◆ **DATA PROVIDED**

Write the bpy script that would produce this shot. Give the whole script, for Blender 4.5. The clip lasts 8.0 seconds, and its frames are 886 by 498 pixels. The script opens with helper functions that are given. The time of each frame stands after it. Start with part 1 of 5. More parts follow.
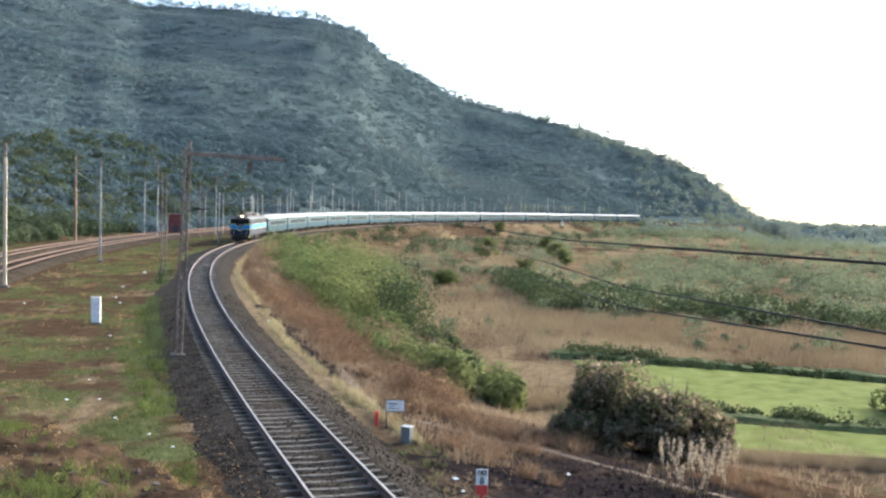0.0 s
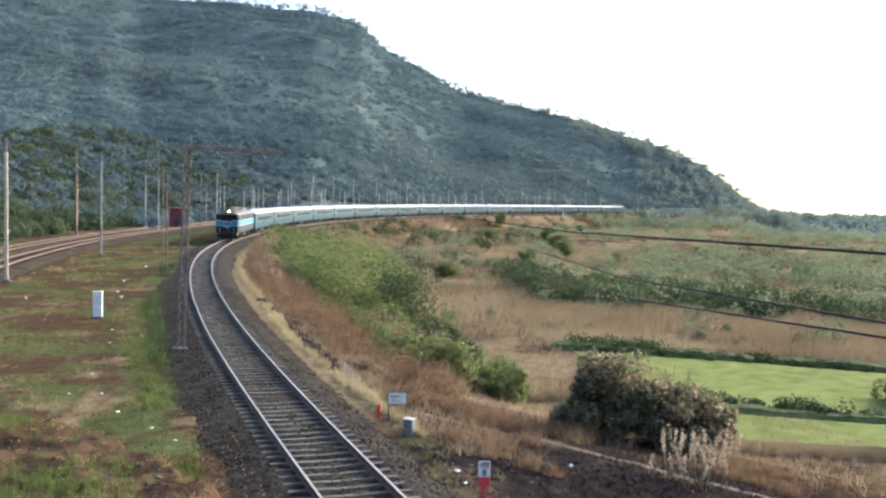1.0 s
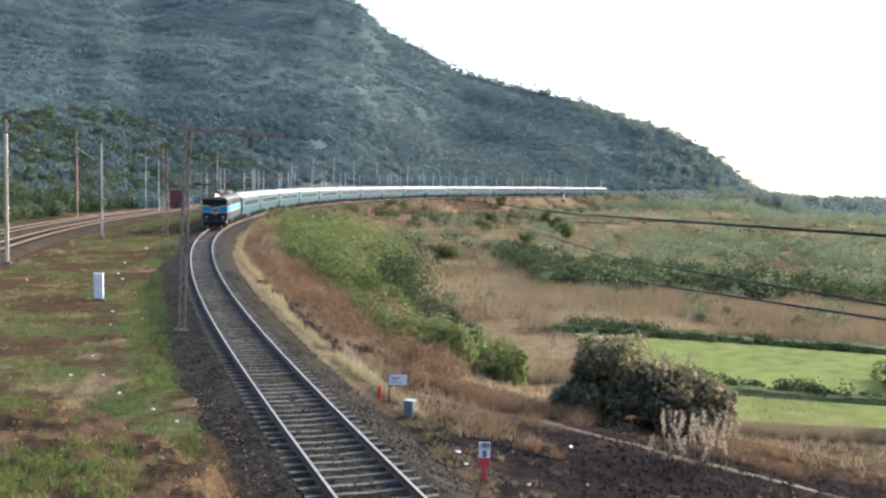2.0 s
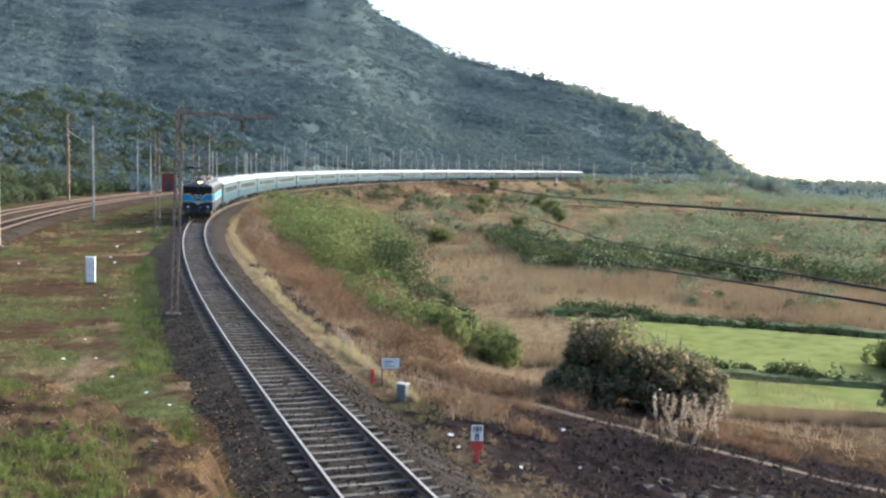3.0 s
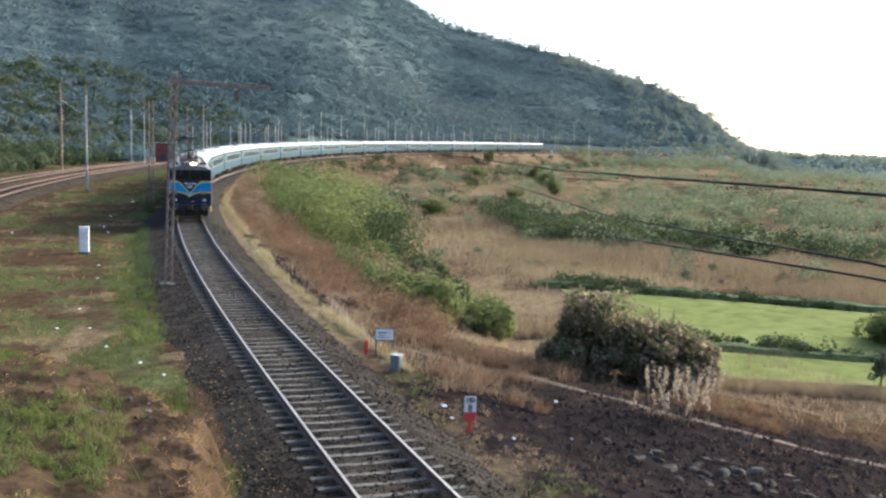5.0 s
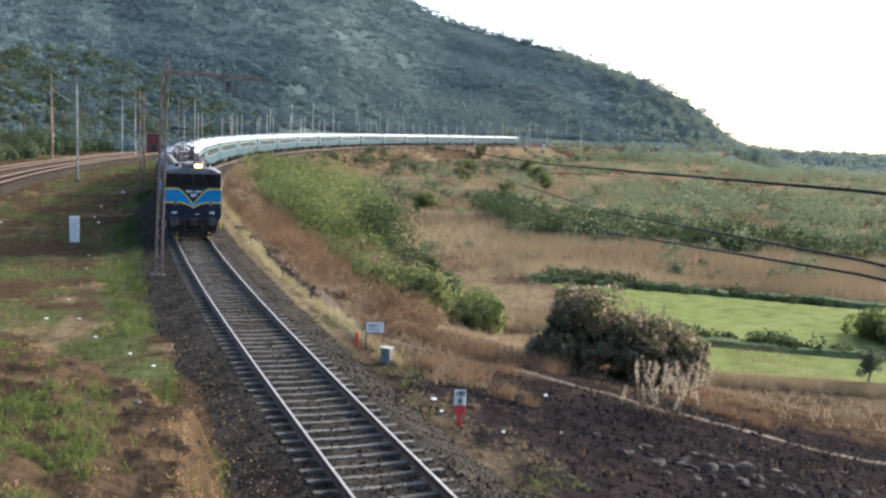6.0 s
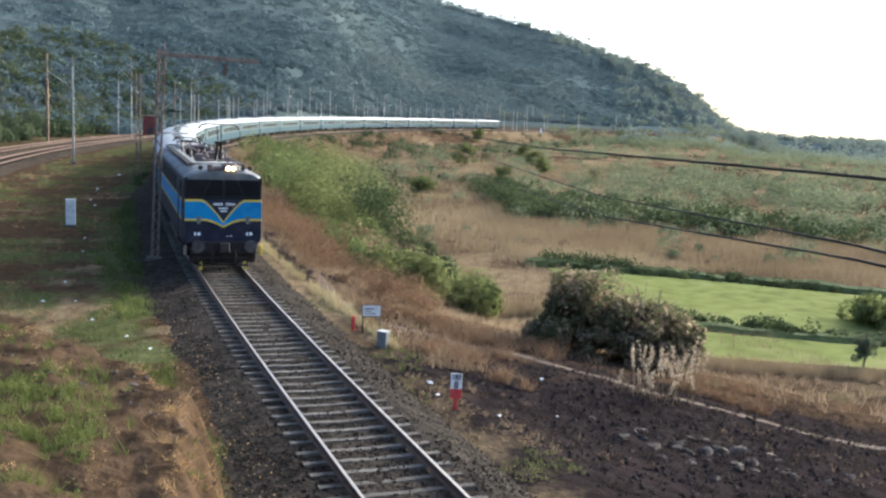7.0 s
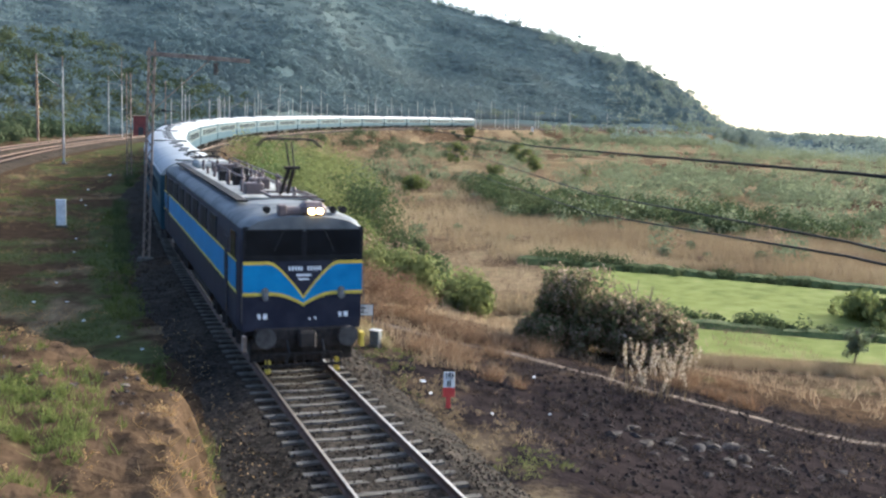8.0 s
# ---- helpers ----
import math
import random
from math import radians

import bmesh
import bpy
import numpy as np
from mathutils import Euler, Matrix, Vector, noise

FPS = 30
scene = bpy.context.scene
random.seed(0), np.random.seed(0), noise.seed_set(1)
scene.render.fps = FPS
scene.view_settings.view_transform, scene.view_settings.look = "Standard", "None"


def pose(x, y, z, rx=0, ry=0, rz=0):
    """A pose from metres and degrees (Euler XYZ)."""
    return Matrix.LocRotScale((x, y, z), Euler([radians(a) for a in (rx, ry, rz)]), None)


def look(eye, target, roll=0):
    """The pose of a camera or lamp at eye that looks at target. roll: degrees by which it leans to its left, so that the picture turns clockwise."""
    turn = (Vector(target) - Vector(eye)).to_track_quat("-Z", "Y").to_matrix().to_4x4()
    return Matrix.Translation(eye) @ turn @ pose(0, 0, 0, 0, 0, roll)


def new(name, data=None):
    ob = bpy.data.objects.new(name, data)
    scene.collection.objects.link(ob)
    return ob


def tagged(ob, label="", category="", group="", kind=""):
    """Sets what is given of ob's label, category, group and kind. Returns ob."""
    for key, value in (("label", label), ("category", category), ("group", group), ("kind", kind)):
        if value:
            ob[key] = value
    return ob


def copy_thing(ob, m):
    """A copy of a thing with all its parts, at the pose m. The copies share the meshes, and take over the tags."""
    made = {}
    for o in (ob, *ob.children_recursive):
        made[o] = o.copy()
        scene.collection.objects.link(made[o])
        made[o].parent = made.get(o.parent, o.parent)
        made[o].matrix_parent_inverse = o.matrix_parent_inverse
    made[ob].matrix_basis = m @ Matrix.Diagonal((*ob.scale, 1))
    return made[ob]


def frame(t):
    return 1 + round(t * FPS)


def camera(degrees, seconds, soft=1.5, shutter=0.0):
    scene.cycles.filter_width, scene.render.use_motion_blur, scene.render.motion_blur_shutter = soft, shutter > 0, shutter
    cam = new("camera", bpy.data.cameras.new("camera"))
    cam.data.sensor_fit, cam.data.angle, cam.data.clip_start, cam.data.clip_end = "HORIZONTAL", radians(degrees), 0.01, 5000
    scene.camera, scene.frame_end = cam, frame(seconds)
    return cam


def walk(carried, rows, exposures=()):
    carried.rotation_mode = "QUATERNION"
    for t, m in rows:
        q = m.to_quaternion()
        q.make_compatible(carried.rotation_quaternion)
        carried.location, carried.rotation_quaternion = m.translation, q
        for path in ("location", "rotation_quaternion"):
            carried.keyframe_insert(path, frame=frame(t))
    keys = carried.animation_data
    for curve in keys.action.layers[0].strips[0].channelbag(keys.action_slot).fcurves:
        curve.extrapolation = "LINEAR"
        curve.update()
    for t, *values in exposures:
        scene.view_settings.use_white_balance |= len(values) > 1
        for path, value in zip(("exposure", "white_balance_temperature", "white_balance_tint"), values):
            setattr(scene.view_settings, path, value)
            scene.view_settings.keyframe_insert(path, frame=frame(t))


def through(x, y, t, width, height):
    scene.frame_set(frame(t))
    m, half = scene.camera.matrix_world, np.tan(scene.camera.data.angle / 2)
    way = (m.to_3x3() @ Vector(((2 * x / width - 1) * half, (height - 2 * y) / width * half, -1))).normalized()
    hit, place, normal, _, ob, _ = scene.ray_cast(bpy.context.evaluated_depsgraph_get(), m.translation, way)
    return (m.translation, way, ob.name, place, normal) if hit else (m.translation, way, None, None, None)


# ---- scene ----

◆ **TASK BRIEF**
Please write out all the data again word for word, but not the pictures.

◆ **WRITTEN ANSWER**
Write the bpy script that would produce this shot. Give the whole script, for Blender 4.5. The clip lasts 8.0 seconds, and its frames are 886 by 498 pixels. The script opens with helper functions that are given. The time of each frame stands after it. Start with part 1 of 5. More parts follow.
0.0 s
1.0 s
2.0 s
3.0 s
5.0 s
6.0 s
7.0 s
8.0 s
# ---- helpers ----
import math
import random
from math import radians

import bmesh
import bpy
import numpy as np
from mathutils import Euler, Matrix, Vector, noise

FPS = 30
scene = bpy.context.scene
random.seed(0), np.random.seed(0), noise.seed_set(1)
scene.render.fps = FPS
scene.view_settings.view_transform, scene.view_settings.look = "Standard", "None"


def pose(x, y, z, rx=0, ry=0, rz=0):
    """A pose from metres and degrees (Euler XYZ)."""
    return Matrix.LocRotScale((x, y, z), Euler([radians(a) for a in (rx, ry, rz)]), None)


def look(eye, target, roll=0):
    """The pose of a camera or lamp at eye that looks at target. roll: degrees by which it leans to its left, so that the picture turns clockwise."""
    turn = (Vector(target) - Vector(eye)).to_track_quat("-Z", "Y").to_matrix().to_4x4()
    return Matrix.Translation(eye) @ turn @ pose(0, 0, 0, 0, 0, roll)


def new(name, data=None):
    ob = bpy.data.objects.new(name, data)
    scene.collection.objects.link(ob)
    return ob


def tagged(ob, label="", category="", group="", kind=""):
    """Sets what is given of ob's label, category, group and kind. Returns ob."""
    for key, value in (("label", label), ("category", category), ("group", group), ("kind", kind)):
        if value:
            ob[key] = value
    return ob


def copy_thing(ob, m):
    """A copy of a thing with all its parts, at the pose m. The copies share the meshes, and take over the tags."""
    made = {}
    for o in (ob, *ob.children_recursive):
        made[o] = o.copy()
        scene.collection.objects.link(made[o])
        made[o].parent = made.get(o.parent, o.parent)
        made[o].matrix_parent_inverse = o.matrix_parent_inverse
    made[ob].matrix_basis = m @ Matrix.Diagonal((*ob.scale, 1))
    return made[ob]


def frame(t):
    return 1 + round(t * FPS)


def camera(degrees, seconds, soft=1.5, shutter=0.0):
    scene.cycles.filter_width, scene.render.use_motion_blur, scene.render.motion_blur_shutter = soft, shutter > 0, shutter
    cam = new("camera", bpy.data.cameras.new("camera"))
    cam.data.sensor_fit, cam.data.angle, cam.data.clip_start, cam.data.clip_end = "HORIZONTAL", radians(degrees), 0.01, 5000
    scene.camera, scene.frame_end = cam, frame(seconds)
    return cam


def walk(carried, rows, exposures=()):
    carried.rotation_mode = "QUATERNION"
    for t, m in rows:
        q = m.to_quaternion()
        q.make_compatible(carried.rotation_quaternion)
        carried.location, carried.rotation_quaternion = m.translation, q
        for path in ("location", "rotation_quaternion"):
            carried.keyframe_insert(path, frame=frame(t))
    keys = carried.animation_data
    for curve in keys.action.layers[0].strips[0].channelbag(keys.action_slot).fcurves:
        curve.extrapolation = "LINEAR"
        curve.update()
    for t, *values in exposures:
        scene.view_settings.use_white_balance |= len(values) > 1
        for path, value in zip(("exposure", "white_balance_temperature", "white_balance_tint"), values):
            setattr(scene.view_settings, path, value)
            scene.view_settings.keyframe_insert(path, frame=frame(t))


def through(x, y, t, width, height):
    scene.frame_set(frame(t))
    m, half = scene.camera.matrix_world, np.tan(scene.camera.data.angle / 2)
    way = (m.to_3x3() @ Vector(((2 * x / width - 1) * half, (height - 2 * y) / width * half, -1))).normalized()
    hit, place, normal, _, ob, _ = scene.ray_cast(bpy.context.evaluated_depsgraph_get(), m.translation, way)
    return (m.translation, way, ob.name, place, normal) if hit else (m.translation, way, None, None, None)


# ---- scene ----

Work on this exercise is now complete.